There are three basic levels of criteria measurement in MCA  represented by ‘ordinal’, ‘interval’ and ‘ratio’ scales of measurement. The scores of the options on the different criteria are often likely to be at not more than an interval scale or measurement, and some will only be at an ordinal level of measurement. This means that multiplication will produce mathematically meaningless results (Stevens 1946). In the case of ordinal level of measurement, addition or subtraction also result in mathematically meaningless results. So the tempting practice of multiplying the score of the option against a criterion by the weight given to the criterion, and summing the results, will often produce meaningless results.

In practice, it is likely better to avoid seeking to achieve more than an ordinal scale, one in which the numbers simply show whether one impact is larger or small than others, as to do more and employ interval scales requires defining a zero point. Seeking to define a zero point creates many different problems and there may little gain from seeking to address these adequately. It is unlikely to be possible to achieve ratio scales which would permit multiplication.

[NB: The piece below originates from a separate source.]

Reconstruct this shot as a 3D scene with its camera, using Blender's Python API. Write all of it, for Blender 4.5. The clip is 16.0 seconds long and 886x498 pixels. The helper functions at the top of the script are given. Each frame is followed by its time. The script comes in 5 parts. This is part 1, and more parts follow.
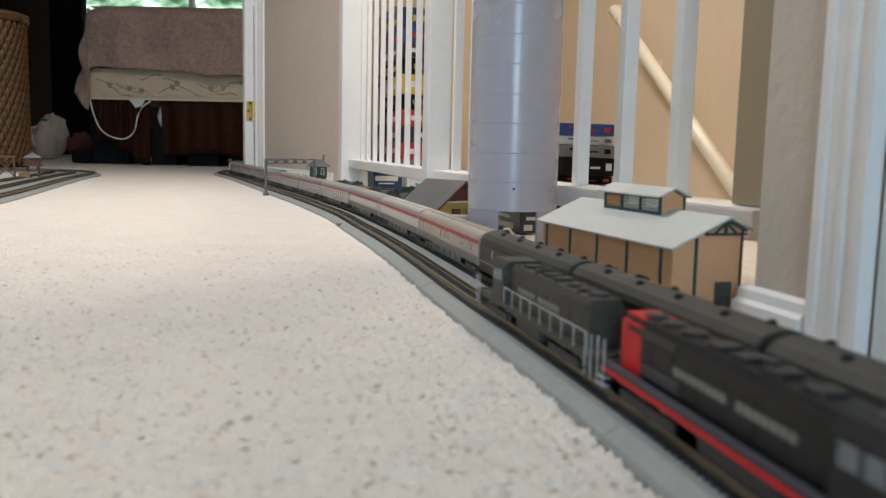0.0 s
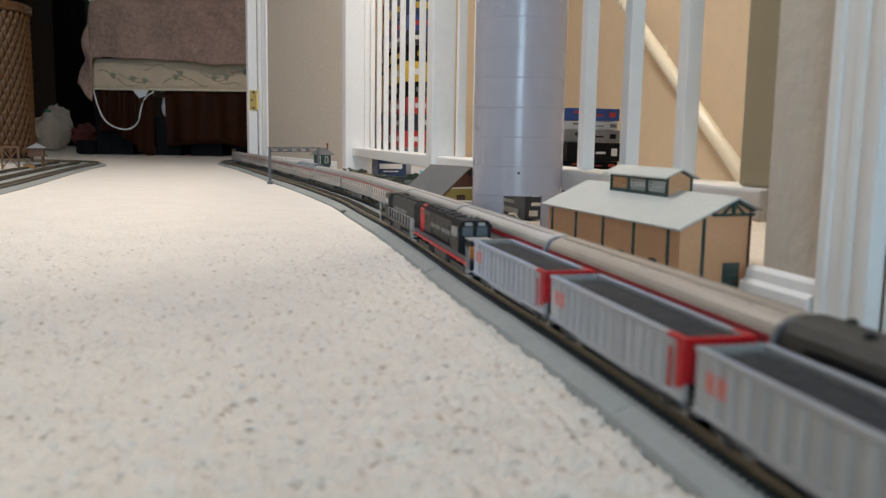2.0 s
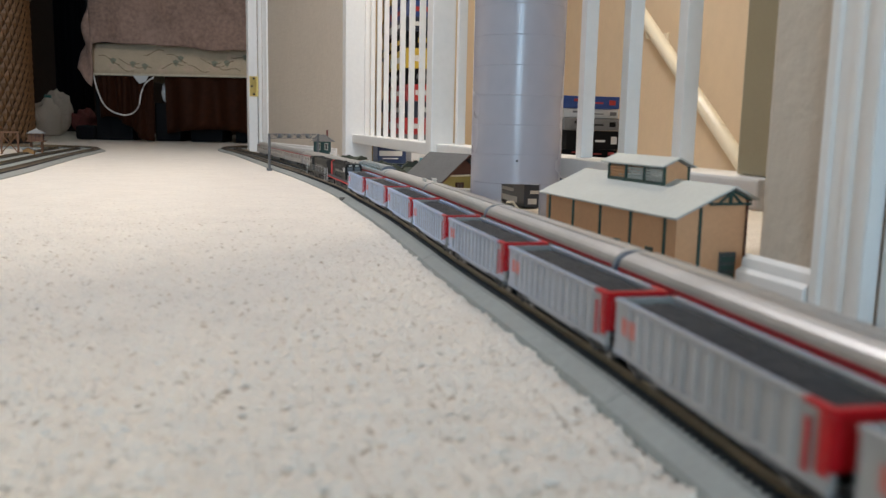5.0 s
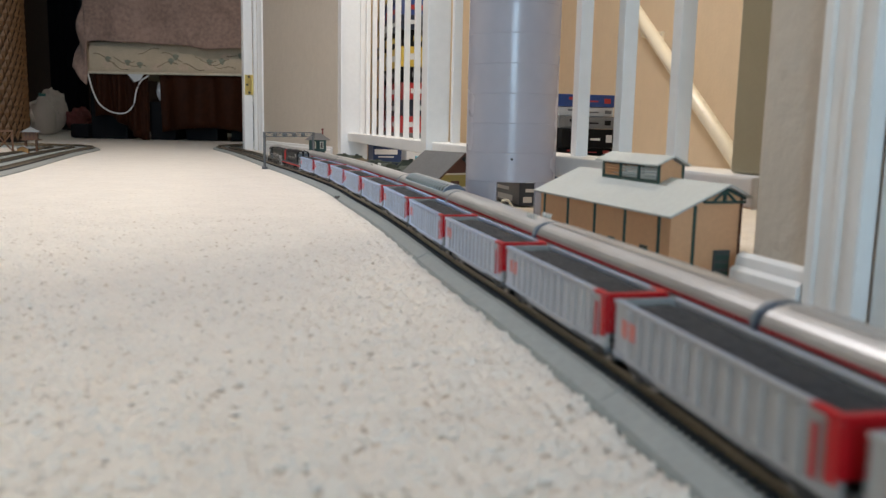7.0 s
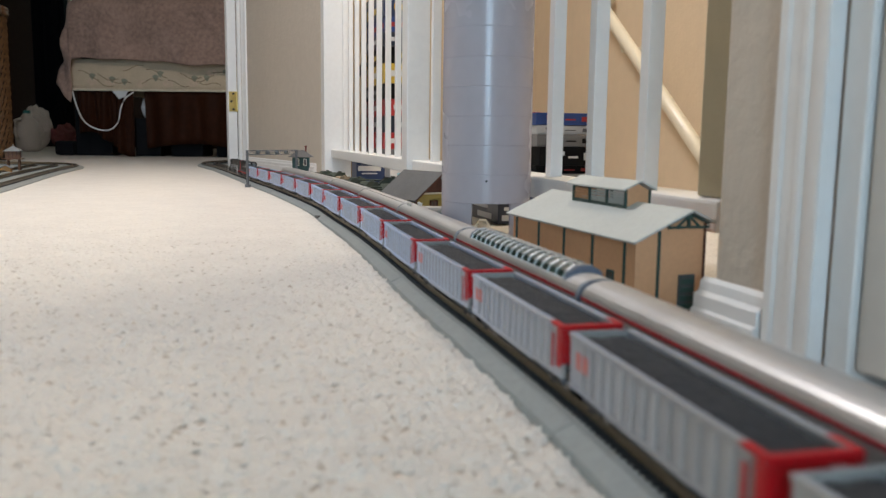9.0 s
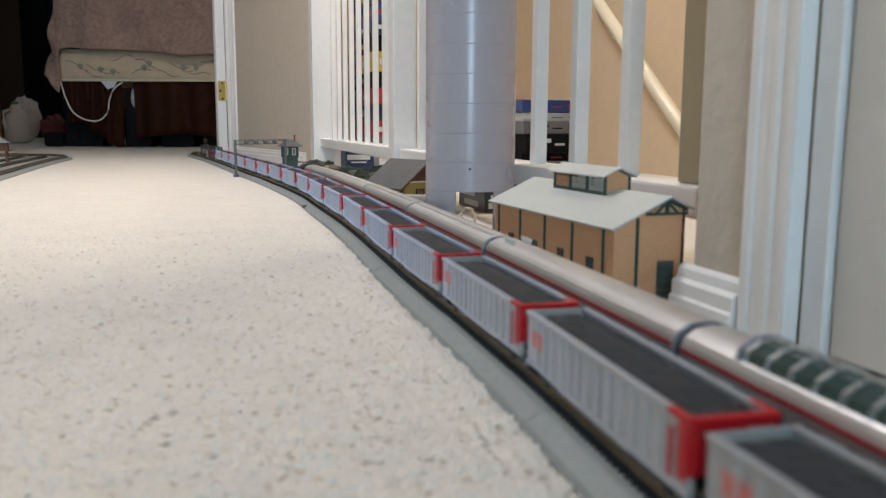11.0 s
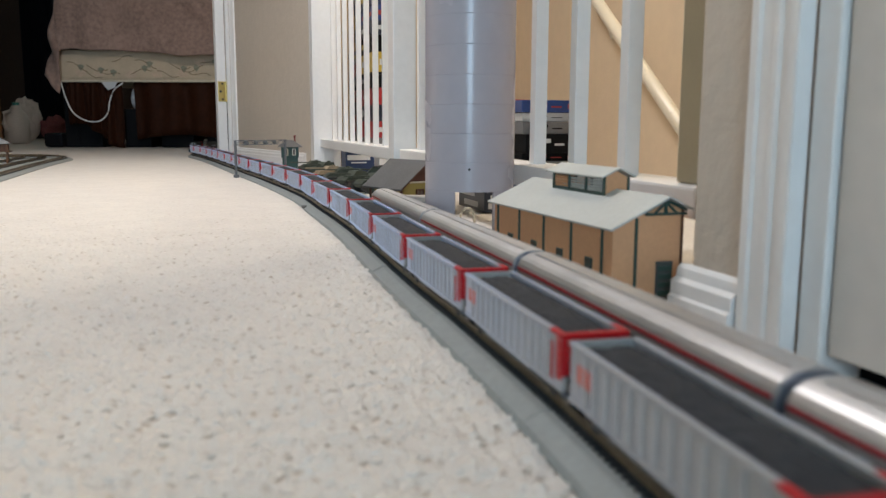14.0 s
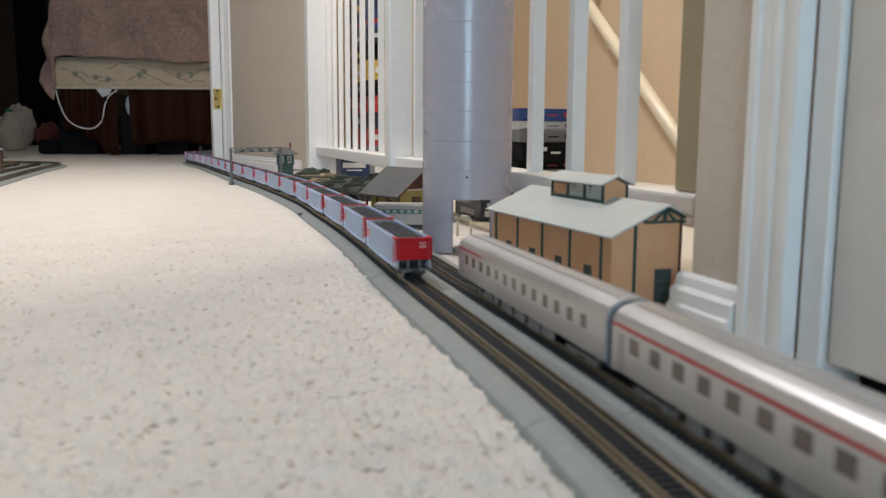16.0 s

In considering measurement, it is necessary to point out the difference between economics and the economy. Economists do not define economics as the study of the economy , rather the study of human behaviour, but some of the stakeholders may expect that economists will be able to predict the consequences of the different options for the economy in terms of growth, employment, real incomes and so forth. In some other areas, economics does provide a means of attaching money values to some consequences but it is up to the stakeholders to determine in which cases this is helpful to them. It will only be useful if there is a basic consensus here, often regarding detail rather than just principles. For example, if the option being considered involves the loss of an ecologically important dryland ecosystem – perhaps by creating a flood storage area – but the gain of a potentially valuable wetland, it is probably not helpful to start by trying to attach money values to each. The general rule is: do not force a monetary valuation on to an asset or loss if does not help in understanding and sharing that understanding.